I keep completing things that I've been meaning to do for ages and then realising they weren't on my to-do list. That's my excuse for why my to-do list never gets any shorter, anyhow.
I got another mail from Jonathan Swartz asking about the use of
Class::Delegation with CGI::Wiki - apparently
Class::Delegation doesn't play too nicely with mod_perl
. I'd
been meaning for ages to get rid of this dependency, and Jon's mail
reminded me to get around to it.
I was very pleased when Richard first pointed me at Class::Delegation, because it seemed a very nice way to avoid having to write
sub method1 { my $self = shift; $self->attribute1->method1( @_ ); } sub method2 { my $self = shift; $self->attribute2->method2( @_ ); }
etc etc. (I'm not allowed to do that sort of thing in AUTOLOAD
because it makes Richard turn funny colours.)
It started getting on my nerves reasonably quickly though, because it
eats your attributes' methods' error messages and replaces them with
"Could not delegate <method>
". This is not very useful.
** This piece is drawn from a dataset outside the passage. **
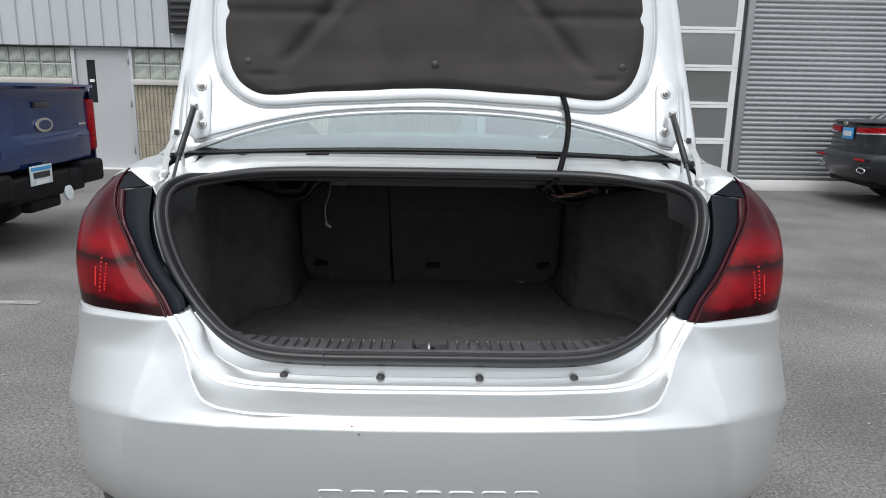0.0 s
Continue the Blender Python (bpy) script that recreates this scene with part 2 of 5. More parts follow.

No, I
never found time to look into it and find out if I could stop it doing
that. Bad programmer.
While I was taking it out, I found some slightly dodgy assumptions in some parts of the code that had previously been obscured by Class::Delegation papering over cracks. Lessons here:
1) Tests are wonderful. Tests are really wonderful. The CGI::Wiki tests are well worth the (maybe slightly excessive) length of time they take to run.
2) Sometimes nice syntactic sugar can make what's really going on less clear.